A Istanbul, le vendeur d’un magasin de sport m’avait montré un premier pantalon valant la modique somme de 200 euros. Mais « désirez-vous un pantalon waterproof ou watershelter ? » Waterproof avais-je répondu, vexé que l’on puisse penser qu’un pantalon prenant l’eau fasse l’affaire. « Dans ce cas, prenez celui-là ». Voyant ma grimace devant son prix, 1500 lires turques, soit environ cinq cent euros – le salaire mensuel de mon réceptionniste – il ajouta : «  mais, pour vous, nous pouvons faire un prix ! C’est trop aimable à vous » répondis-je avant de  le remercier. Le magasin suivant vendait du matériel de chantier. Abasourdi par la différence de prix – celui-ci ne coûtait que quarante-cinq lires– après avoir vérifié le prix trois fois, j’achetais sans réfléchir. C’est ainsi que, pour la première fois, au fin fond de l’Anatolie, je déballais mon pantalon d’hiver orange écarlate.

La chaleur fadasse de  la maison a tout de suite évanoui le malaise dû au  froid. Mais la mégère me repère. Notre altercation fut fort brève. S’inquiétant enfin de l’aboiement de ses chiens, elle m’aperçoit, ouvre sa porte et me fait signe de déguerpir en ouvrant brusquement celle du vestibule. Comme si les vociférations des chiens ne suffisaient pas, ses cris hystériques les complétent maintenant. Hurlant depuis la fenêtre à la lumière de mes préparatifs, je vais à sa rencontre, un billet de cinquante lires à la main, pour la dédommager. Elle refuse ma main tendue et l’effroi sur son visage semble indiquer que tout contact avec moi aurait pu la compromettre et la vouer aux flammes de l’enfer.
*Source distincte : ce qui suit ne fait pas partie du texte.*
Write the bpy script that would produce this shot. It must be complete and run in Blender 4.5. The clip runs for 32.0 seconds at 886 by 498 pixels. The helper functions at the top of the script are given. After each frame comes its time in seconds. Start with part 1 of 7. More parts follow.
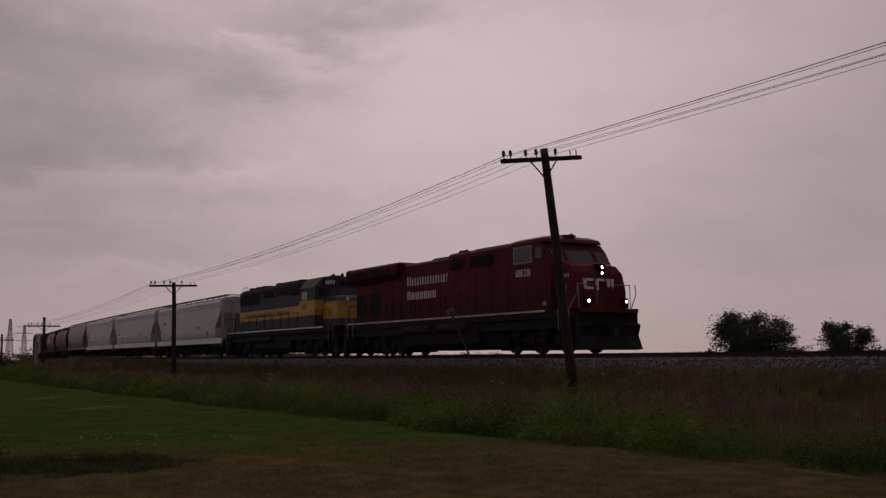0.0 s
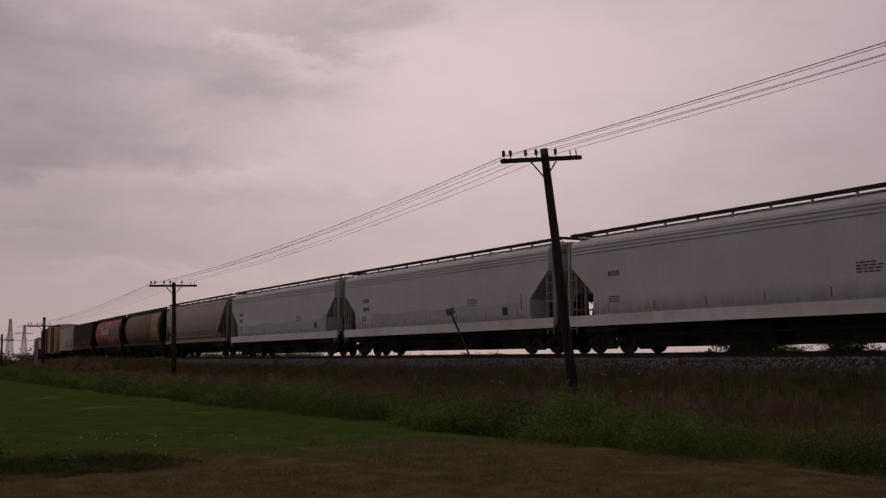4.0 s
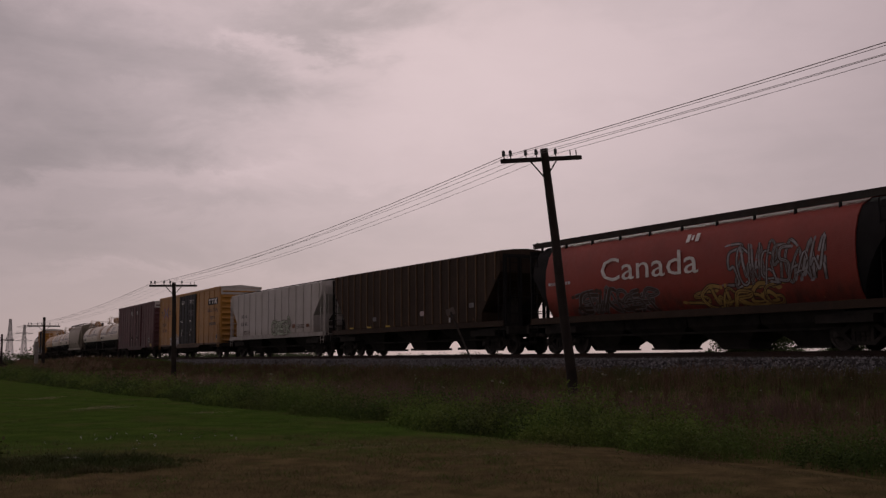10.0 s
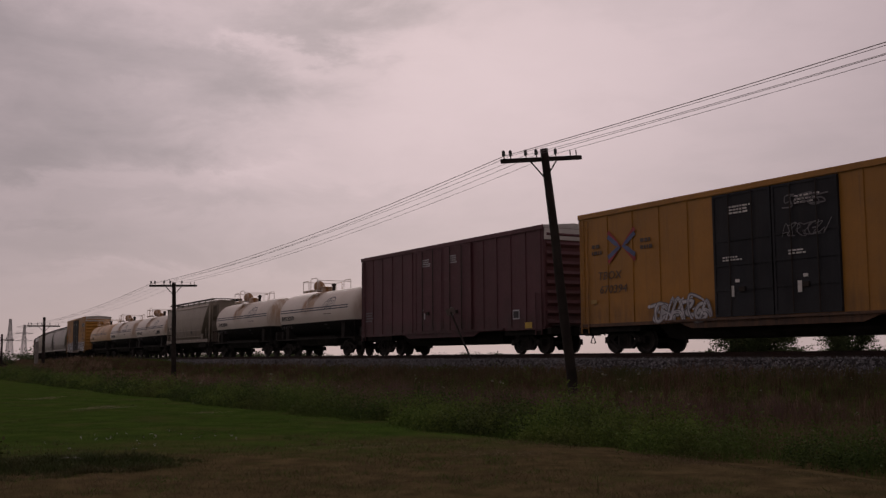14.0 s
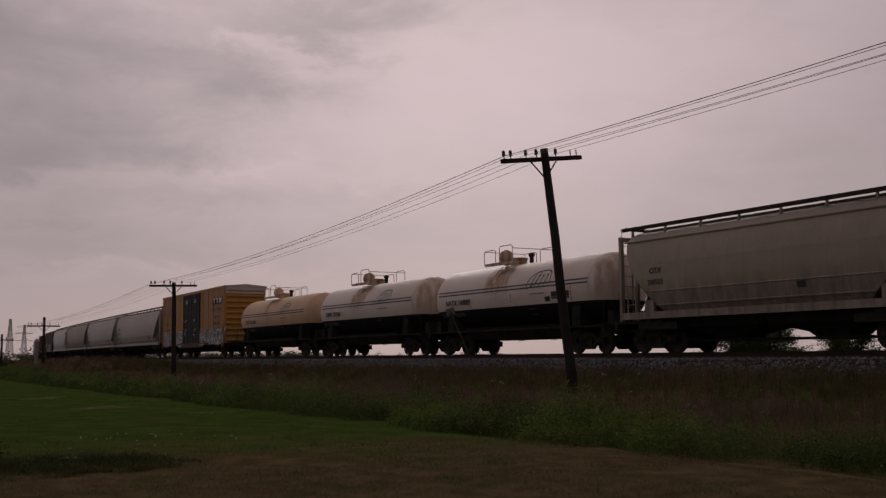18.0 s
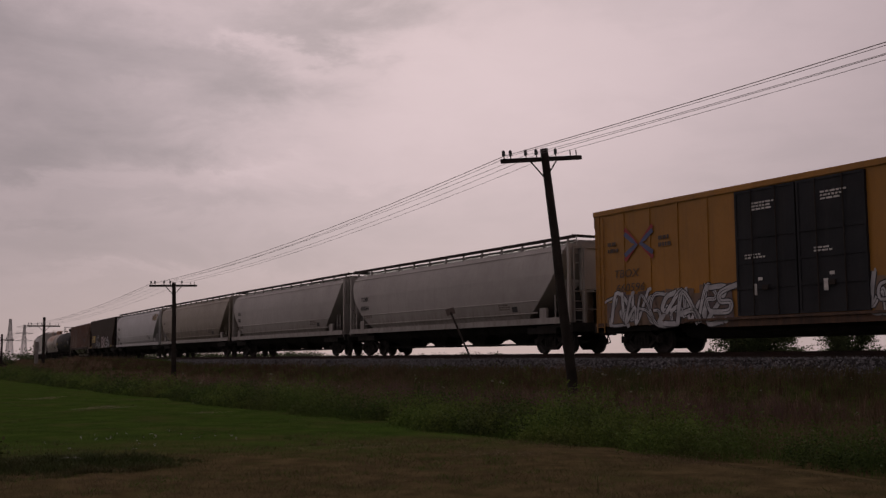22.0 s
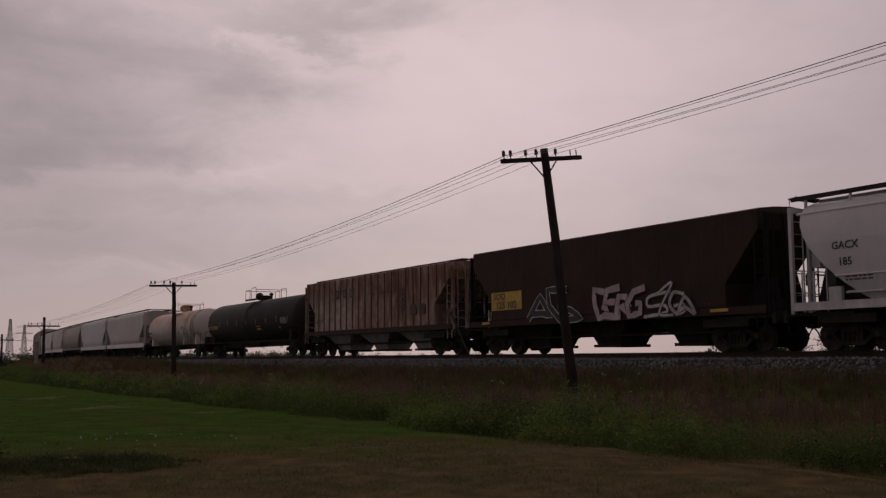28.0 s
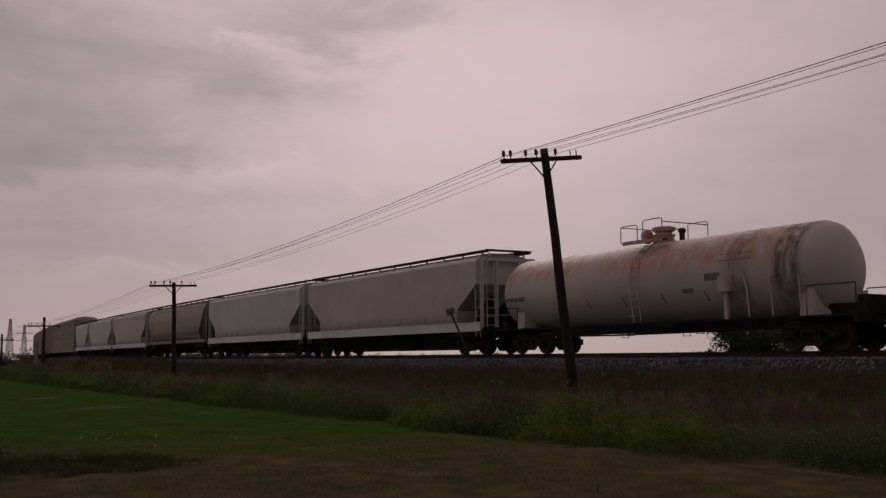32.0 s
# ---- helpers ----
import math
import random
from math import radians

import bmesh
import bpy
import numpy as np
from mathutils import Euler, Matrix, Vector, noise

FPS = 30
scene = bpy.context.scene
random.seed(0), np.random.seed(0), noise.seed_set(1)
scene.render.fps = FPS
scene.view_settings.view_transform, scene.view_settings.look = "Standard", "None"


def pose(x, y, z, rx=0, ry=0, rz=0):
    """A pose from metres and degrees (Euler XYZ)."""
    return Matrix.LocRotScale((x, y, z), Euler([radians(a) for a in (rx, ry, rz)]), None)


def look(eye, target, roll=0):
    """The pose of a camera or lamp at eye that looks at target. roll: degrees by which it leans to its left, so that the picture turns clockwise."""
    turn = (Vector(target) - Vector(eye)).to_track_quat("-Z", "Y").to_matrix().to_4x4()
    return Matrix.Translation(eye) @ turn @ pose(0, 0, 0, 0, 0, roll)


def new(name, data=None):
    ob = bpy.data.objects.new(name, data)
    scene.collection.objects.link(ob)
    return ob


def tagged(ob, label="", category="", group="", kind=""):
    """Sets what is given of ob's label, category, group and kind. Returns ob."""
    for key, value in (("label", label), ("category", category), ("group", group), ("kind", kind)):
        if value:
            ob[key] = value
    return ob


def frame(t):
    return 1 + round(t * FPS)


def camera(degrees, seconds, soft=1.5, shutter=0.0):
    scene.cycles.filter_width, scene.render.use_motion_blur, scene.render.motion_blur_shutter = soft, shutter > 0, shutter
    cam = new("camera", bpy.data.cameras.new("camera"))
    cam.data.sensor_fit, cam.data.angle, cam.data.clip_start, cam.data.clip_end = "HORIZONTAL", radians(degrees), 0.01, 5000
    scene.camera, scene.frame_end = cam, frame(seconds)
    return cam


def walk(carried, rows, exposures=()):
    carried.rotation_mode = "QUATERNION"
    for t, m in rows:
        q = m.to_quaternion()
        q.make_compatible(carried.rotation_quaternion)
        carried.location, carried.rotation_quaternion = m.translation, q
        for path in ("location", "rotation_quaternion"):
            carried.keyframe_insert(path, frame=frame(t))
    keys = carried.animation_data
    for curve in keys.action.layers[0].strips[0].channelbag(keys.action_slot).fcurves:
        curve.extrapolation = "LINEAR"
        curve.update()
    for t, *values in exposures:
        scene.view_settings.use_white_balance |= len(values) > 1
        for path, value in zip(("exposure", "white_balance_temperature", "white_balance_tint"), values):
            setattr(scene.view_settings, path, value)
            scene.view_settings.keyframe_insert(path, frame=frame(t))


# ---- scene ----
import itertools

# ---------------------------------------------------------------- camera
EYE = 1.5
RAIL = 1.607
cam = camera(46.13, 32.0, soft=1.35)
CAM_POSE = look((0, 0, EYE), (0, math.cos(radians(5.92)), EYE + math.sin(radians(5.92))), roll=-0.38)
walk(cam, [(0.0, CAM_POSE), (32.0, CAM_POSE)], exposures=[(0.0, -0.20), (0.5, -0.15), (1.6, 0.0), (12.0, 0.0), (14.0, 0.06), (17.0, -0.10), (20.0, -0.10), (22.0, 0.03), (28.0, 0.0), (30.0, -0.04), (31.0, -0.09), (32.0, -0.09)])

# ---------------------------------------------------------------- world and light
SUN_AZ, SUN_EL = radians(0.0), radians(26.0)   # clockwise from +y
SUN_DIR = Vector((math.sin(SUN_AZ) * math.cos(SUN_EL), math.cos(SUN_AZ) * math.cos(SUN_EL), math.sin(SUN_EL)))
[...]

Mal rhabillé, j’enfourche mon vélo. Quelque chose a changé. Mes habits d’hiver me réchauffent, ma cinquième couche en haut et ma troisième en bas  prennent le dessus. Continuant ma descente, je rencontre un des plus teigneux et imposant berger anatolien de toute ma traversée de la Turquie. Celui-ci me poursuit et tente plusieurs fois de me barrer la route. Heureusement, la descente prit cette fois-ci ma défense, fatiguant rapidement le chien.

J’entre dans le premier magasin que j’aperçois au bord de la route. Des chaises entourent le poêle sur lequel la théière crépite. La discussion est agréable, le thé aussi. Mais le repos est de courte durée. La police, accompagnée d’une kyrielle de badauds, fait irruption. Je fais mine d’être abattu, mais je suis plutôt content : on va pouvoir s’expliquer !

Les policiers parlent très peu l’anglais. Après m’avoir fouillé et contrôlé mon identité, le verdict tombe: il n’y a pas de problèmes mais il faut se rendre au poste. Devant mon vélo, je décide que mon statut de criminel a assez duré et passe à l’offensive. Je pointe du doigt les différents badauds et demande qui est policier : « lui-là, il est policier et lui, pis lui? ». Comme par enchantement, la foule se dissipe et nous n’allons plus au poste. De retour dans le magasin, je reçois un téléphone du commissaire. Après explication, il me dit que la chose est entendue. M’ayant pris pour un voleur, la paysanne avait simplement pris peur. La plainte est donc  abandonnée. Ayant de la peine à concevoir  qu’un voleur se promène à vélo et qu’il prenne son temps pour se rhabiller lorsque les habitants le surprennent, je réplique qu’en l’espèce, je désire porter plainte car il s’agit d’un cas flagrant de non-assistance à personne en danger et que s’il m’était arrivé malheur, la mégère aurait rencontré bien des tourments. Prétendant que la non-assistance à personne en danger ne figure pas dans le droit turc, il maintient la clôture de l’affaire. Une question me brûle les lèvres : « Est-il interdit de toquer à une porte en Turquie ? » Je ne la posais point parce que les policiers me sont sympathiques et que seul l’écroulement de la tour de Babel nous empêche de fraterniser.

Arrivée à Erzurum pendant le festival d’hiver

Je repars fâché contre moi-même : j’aurais dû mieux me  couvrir et tout ceci ne serait jamais arrivé… Et puis, au-delà de toute rhétorique, je n’avais rien à faire dans ce vestibule. Une dernière question me tarabuste : Aurais-je dû frapper plus fort à cette porte ? Peut-être que la villageoise aurait compris que je n'étais pas un voleur. Mais, elle aurait aussi pu réagir encore plus mal et m’empêcher de me changer…

Une chose est sûre : cette expérience m’a servi de leçon. Le froid s’est aggravé, notamment lors de la traversée de la frontière entre la Géorgie et l’Arménie mais, ces fois-là, j’étais prêt!

Le jour où j’ai photographié l’hiver. J’étais sur la route, ce deux décembre, un peu après Kayseri. L’automne tirait sur sa fin.
Une première bourrasque s’abat avec le dieu de l’hiver à sa tête.

Et voilà la situation deux minutes plus tard. Je ne m’étais pas trompé. Je venais de photographier l'hiver!